“Innovation is the specific instrument of entrepreneurship. The act that endows resources with a new capacity to create wealth.” – Peter Drucker
Entrepreneurship without Innovation is incomplete; they both go hand in hand that succeeds in getting good results in terms of the product or services one is providing and a positive profit figure. But unfortunately, many business houses have gone bankrupt as they failed to acknowledge the importance of Innovation and continued doing the business in the way they thought is the full proof.
What is Innovation?
In a very simple term, Innovation already exists, but you find a new and better way to put it together and implement the same successfully in your business. Innovation also means coming up with unique solutions or ideas and applying the same to your business, which brings these solutions or ideas to life.
We are fortunate to live in the age of Innovation, wherewith the use of ever-evolving technology, people are finding solutions to the problems or finding a better way to do things without us realising that we need them. Due to Innovation, we have changed how we do our day-to-day activities to complex things through the years.
How are Innovations, Entrepreneurship and Profit Tied Together?
In Entrepreneurship, Innovation is the whole process of initiating something new to the business; it can be in the form of the latest product, new strategy or new ideas for diversifying the business and many other things; the objective is to boost the growth and profit of the company. Then, the company’s decision-makers come together either come up with their ideas or listen to the suggestions they receive, brainstorms the ideas and do strategic planning in enforcing these new ideas into their business.
What is the relationship between profit incentives and entrepreneurship?
Every business is profit-driven entrepreneurship and Innovation gives an extra push in increasing the company’s bottom line. In addition, Innovation helps the company improve in many ways; below are some of the positive effects of Innovation in the business.
- Innovation Boosts the Market Position Leading to Profit
Through Innovation, one can intercept the changes that are likely to occur in the market and give you a competitive advantage, giving you ample time to get accustomed to the changes. By doing so, while others are still finding a way to cope with the change, you are already settled and confident.
Samsung Paved its way due to its Innovative Approach.
Samsung is an excellent example where they helped gain a powerful market position for themselves through timely Innovation. Samsung started as a grocery trader; in the present times, it is one of the most profitable companies in the world, where they have diversified into electronics, insurance, shipbuilding and construction. Samsung has proved that by proper innovation management, one can boost their market position considerably in terms of revenue or profit and reputation.
- Innovation helps in Improving Products and Sales.
Timely Innovation is crucial that will aid in upgrading or launching new products or services. Implementing appropriate innovation management strategies helps the business in increasing its sales and profit. Failing to innovate will lead the consumers to your competition that are innovative with their products and services.

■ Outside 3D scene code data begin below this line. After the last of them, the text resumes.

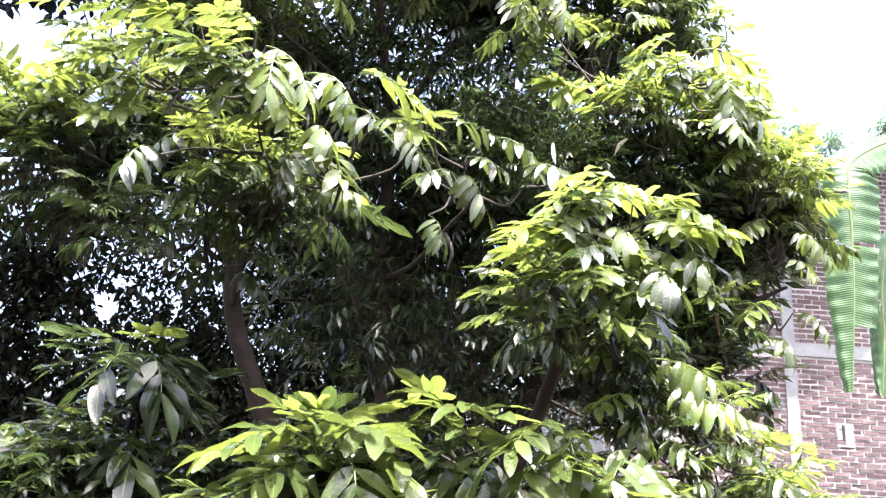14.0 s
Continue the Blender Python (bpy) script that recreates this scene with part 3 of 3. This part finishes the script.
    def join(self, points, radius=0.0065):
        """Carries each fork back to the nearest wood below it."""
        for p in points:
            p = np.array(p, float)
            wood = np.array(self.wood)
            near = wood[np.argmin(np.linalg.norm(wood - p, axis=1) + np.maximum(0, wood[:, 2] - p[2]))]
            line = smooth_line([near, 0.55 * near + 0.45 * p - np.array([0, 0, 0.04]) + self.r.normal(size=3) * 0.03, p], 9)
            tube(self.twigs, line, [radius, radius * 0.75, radius * 0.5], 6, 0.05)
            self.wood.extend(line[2:])

    def finish(self):
        if self.twigs.n:
            part("twiggery", self.twigs, TWIG, self.root, kind="stuff")
        if self.crown.n:
            part("crown", self.crown, LEAF, self.root, "dense glossy green feathered foliage", kind="stuff")


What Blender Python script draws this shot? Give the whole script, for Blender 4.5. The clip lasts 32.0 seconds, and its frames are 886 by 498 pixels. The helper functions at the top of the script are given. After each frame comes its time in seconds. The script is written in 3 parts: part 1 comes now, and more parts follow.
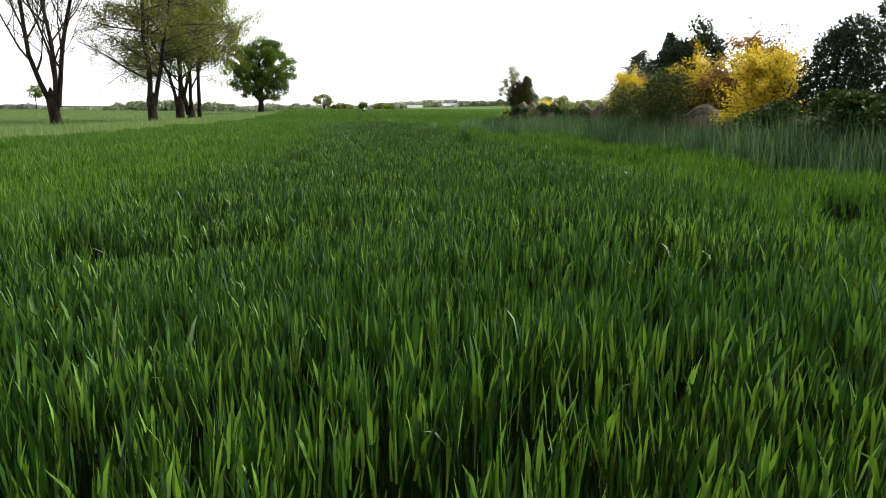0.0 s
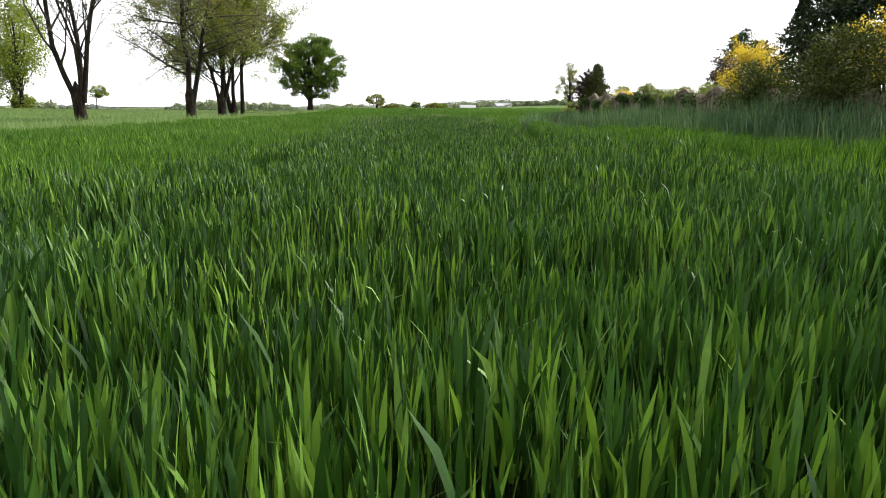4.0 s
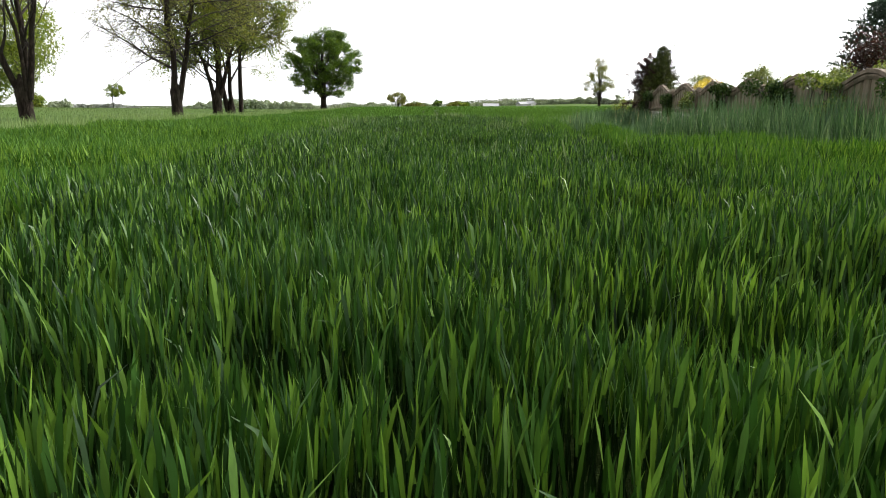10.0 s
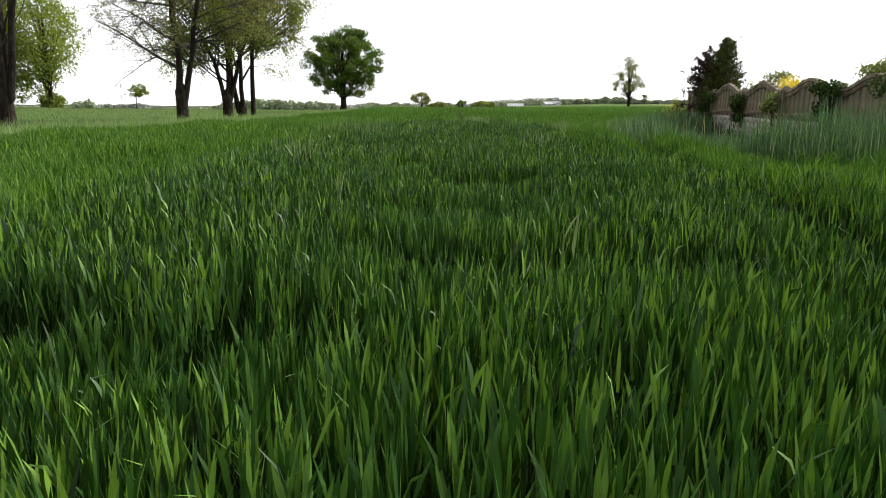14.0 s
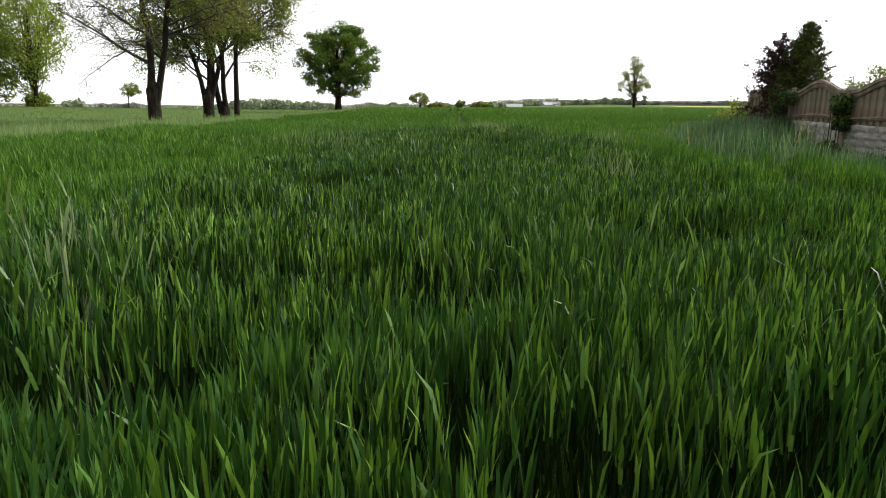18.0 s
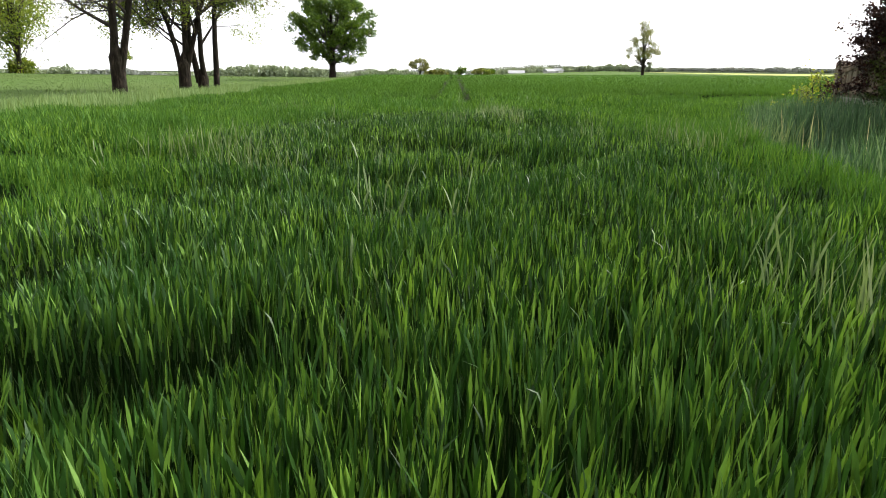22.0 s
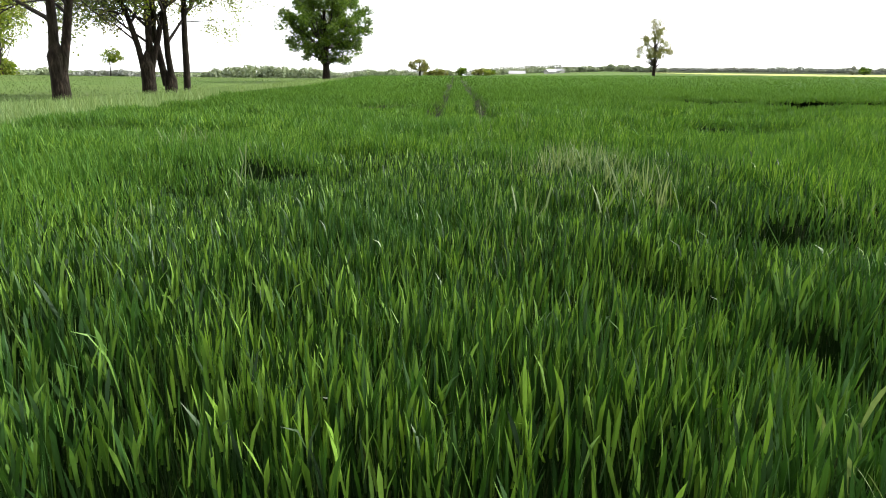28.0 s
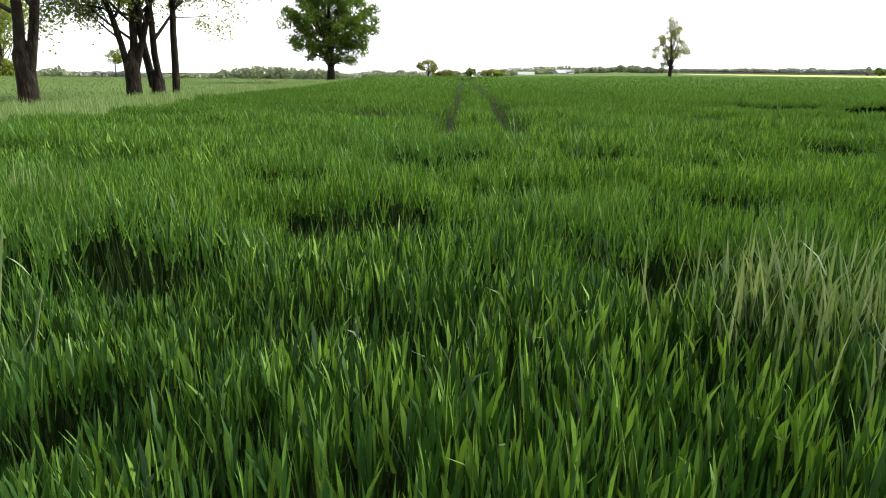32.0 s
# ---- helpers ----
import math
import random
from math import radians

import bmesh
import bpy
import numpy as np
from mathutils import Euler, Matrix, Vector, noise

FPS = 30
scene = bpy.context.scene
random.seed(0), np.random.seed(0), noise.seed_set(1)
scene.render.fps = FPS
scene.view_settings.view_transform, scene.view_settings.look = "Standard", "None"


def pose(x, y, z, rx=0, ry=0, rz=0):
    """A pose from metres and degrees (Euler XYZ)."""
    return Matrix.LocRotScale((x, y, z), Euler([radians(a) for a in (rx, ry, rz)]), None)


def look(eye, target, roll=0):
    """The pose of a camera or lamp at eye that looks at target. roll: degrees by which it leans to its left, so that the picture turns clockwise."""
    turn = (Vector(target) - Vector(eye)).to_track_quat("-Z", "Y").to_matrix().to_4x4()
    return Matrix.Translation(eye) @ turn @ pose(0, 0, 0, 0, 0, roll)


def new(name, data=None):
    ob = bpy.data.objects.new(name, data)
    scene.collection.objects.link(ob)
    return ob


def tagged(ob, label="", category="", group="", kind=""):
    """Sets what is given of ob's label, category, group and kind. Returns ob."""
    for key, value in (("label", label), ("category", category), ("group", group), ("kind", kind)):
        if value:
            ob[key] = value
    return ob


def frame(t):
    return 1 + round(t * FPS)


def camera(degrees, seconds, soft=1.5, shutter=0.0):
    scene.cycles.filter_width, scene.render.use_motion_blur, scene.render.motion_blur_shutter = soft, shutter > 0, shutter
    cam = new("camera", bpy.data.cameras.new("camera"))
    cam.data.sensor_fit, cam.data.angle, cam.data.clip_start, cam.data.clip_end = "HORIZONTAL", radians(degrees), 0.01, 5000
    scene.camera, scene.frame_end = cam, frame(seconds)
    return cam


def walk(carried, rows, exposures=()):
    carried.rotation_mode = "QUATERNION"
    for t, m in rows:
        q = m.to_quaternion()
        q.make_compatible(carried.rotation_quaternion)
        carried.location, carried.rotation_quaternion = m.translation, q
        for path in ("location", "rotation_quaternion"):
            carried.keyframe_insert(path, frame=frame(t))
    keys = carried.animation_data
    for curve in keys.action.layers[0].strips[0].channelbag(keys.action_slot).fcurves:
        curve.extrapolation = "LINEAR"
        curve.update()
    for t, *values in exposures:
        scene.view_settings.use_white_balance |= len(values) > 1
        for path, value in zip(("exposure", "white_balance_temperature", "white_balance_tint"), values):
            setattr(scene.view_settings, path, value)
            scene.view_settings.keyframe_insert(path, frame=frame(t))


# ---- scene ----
# camera: seconds, x, y, z, yaw to the left, pitch, roll
PATH = [
    (0, 0.774, -26.750, 1.490, -2.58, -12.34, 0.73),
    (0.5, 0.779, -26.319, 1.372, -2.48, -12.32, 0.69),
    (1, 0.783, -25.891, 1.304, -2.46, -12.34, 0.66),
    (1.5, 0.784, -25.468, 1.234, -2.42, -12.31, 0.63),
    (2, 0.785, -25.050, 1.234, -2.38, -12.33, 0.61),
    (3, 0.790, -24.203, 1.241, -2.30, -12.34, 0.57),
    (3.5, 0.795, -23.738, 1.228, -0.27, -12.35, 0.55),
    (5.5, 0.821, -21.541, 1.147, 3.49, -12.42, 0.49),
    (6, 0.817, -21.056, 1.132, 3.53, -12.43, 0.48),
    (7, 0.795, -20.153, 1.114, 3.59, -12.45, 0.46),
    (8, 0.765, -19.268, 1.105, 3.67, -12.47, 0.46),
    (9, 0.755, -18.427, 1.099, 3.71, -12.49, 0.45),
    (10, 0.765, -17.656, 1.099, 3.71, -12.49, 0.43),
    (11, 0.773, -16.948, 1.109, 3.77, -12.50, 0.40),
    (11.5, 0.770, -16.608, 1.114, 5.43, -12.51, 0.38),
    (12, 0.761, -16.274, 1.120, 5.74, -12.52, 0.37),
    (13, 0.719, -15.603, 1.128, 5.70, -12.51, 0.37),
    (14, 0.645, -14.863, 1.128, 5.70, -12.51, 0.39),
    (14.5, 0.600, -14.476, 1.125, 5.66, -12.52, 0.41),
    (16.5, 0.385, -12.818, 1.106, 5.56, -12.49, 0.51),
    (17, 0.330, -12.382, 1.108, 5.55, -12.49, 0.54),
    (18, 0.226, -11.473, 1.119, 5.54, -12.49, 0.58),
    (19, 0.146, -10.580, 1.136, 5.55, -12.51, 0.62),
    (20, 0.097, -9.799, 1.162, 5.50, -12.55, 0.65),
    (20.5, 0.076, -9.437, 1.177, 5.53, -12.55, 0.67),
    (21, 0.055, -9.078, 1.193, 5.55, -12.74, 0.68),
    (21.5, 0.034, -8.716, 1.207, 5.56, -15.19, 0.69),
    (22, 0.012, -8.348, 1.219, 5.56, -15.18, 0.69),
    (23, -0.032, -7.587, 1.231, 5.63, -15.16, 0.69),
    (24, -0.089, -6.810, 1.225, 5.66, -15.13, 0.67),
    (25, -0.184, -6.024, 1.207, 5.67, -15.12, 0.64),
    (25.5, -0.250, -5.622, 1.198, 5.67, -15.13, 0.64),
    (27.5, -0.574, -3.994, 1.199, 5.56, -15.14, 0.63),
    (28, -0.623, -3.659, 1.195, 5.54, -15.14, 0.62),
    (29, -0.682, -3.068, 1.176, 5.54, -15.12, 0.59),
    (30, -0.719, -2.482, 1.144, 5.68, -15.10, 0.56),
    (30.5, -0.750, -2.168, 1.131, 5.79, -15.09, 0.55),
    (31, -0.797, -1.833, 1.123, 5.93, -15.07, 0.55),
    (31.5, -0.864, -1.463, 1.123, 6.08, -15.06, 0.57),
    (32, -0.956, -1.033, 1.132, 6.24, -15.07, 0.60),
]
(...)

Nokia’s Misstep Cost Its Relevance
The best way to understand the relevance of innovating your products is through Nokia. By 2007, Nokia had a 50% share in the mobile phone market. However, the rapid advancement in mobile technology and the lack of Innovation from Nokia’s side led to its downfall, and by 2013, Nokia’s market share was less than 5%. Nokia failed to innovate and kept producing the old traditional models, whereas the world embraced advanced smartphones; this nearly led the company into bankruptcy. Hence it is imperative for the business to innovate their products and services that will help the business stay relevant and enjoy profits.
- Customers are Ready to Pay for Innovative Products.
Time and again, it is seen that innovative companies grow faster in terms of both revenue and brand compared to non-innovative companies. The reason being innovative companies have a good blend of product mixes, new ideas and categories with the potential to get higher profit margins. In addition, profit margins are usually high in innovative companies as consumers are willing to pay high prices for their product innovation.
Apple’s Constant Innovation made them the Market Leader.
At present, Apple Inc. is one of the most innovative companies that exist in the world. Apple Inc, during the late 90s, especially during 95-96, was on the brink of bankruptcy; this situation was attributed due to lack of Innovation, poor sales and management issues. Post the year 1997, Apple started recovering from this financial crisis with the help of Microsoft and focussed its attention on the Innovation of their product. Today, the iPad, iPhone, MacBook are some of those ground-breaking innovations that Apple has given to their customers. To date, they keep on coming up with something new in their products, and the customers are loyal to the brand and are keen to buy the product irrespective of its price. That’s how Innovation helps the company. It creates a loyal customer base willing to pay for your product no matter the price; this is because the customer trusts your brand and believes you will deliver a quality product to them.
Conclusion
To sum it up, Innovation, Entrepreneurship and Profit go together, creating excellent opportunities to grow, both in terms of the brand and revenue. A non-innovative business will have limited to no growth, and if they continue to be non-innovative, everything will go south. Even country like South Korea has progressed quick as they have done innovation management correctly and successfully. Furthermore, innovative companies with good profit margins and substantial revenue help the price of their share to go up. A rising price of shares will help to increase their market capitalisation. Over the period, innovative companies have a strong chance of becoming the dominant player in their sector and will get copious opportunities to grow further through various acquisitions.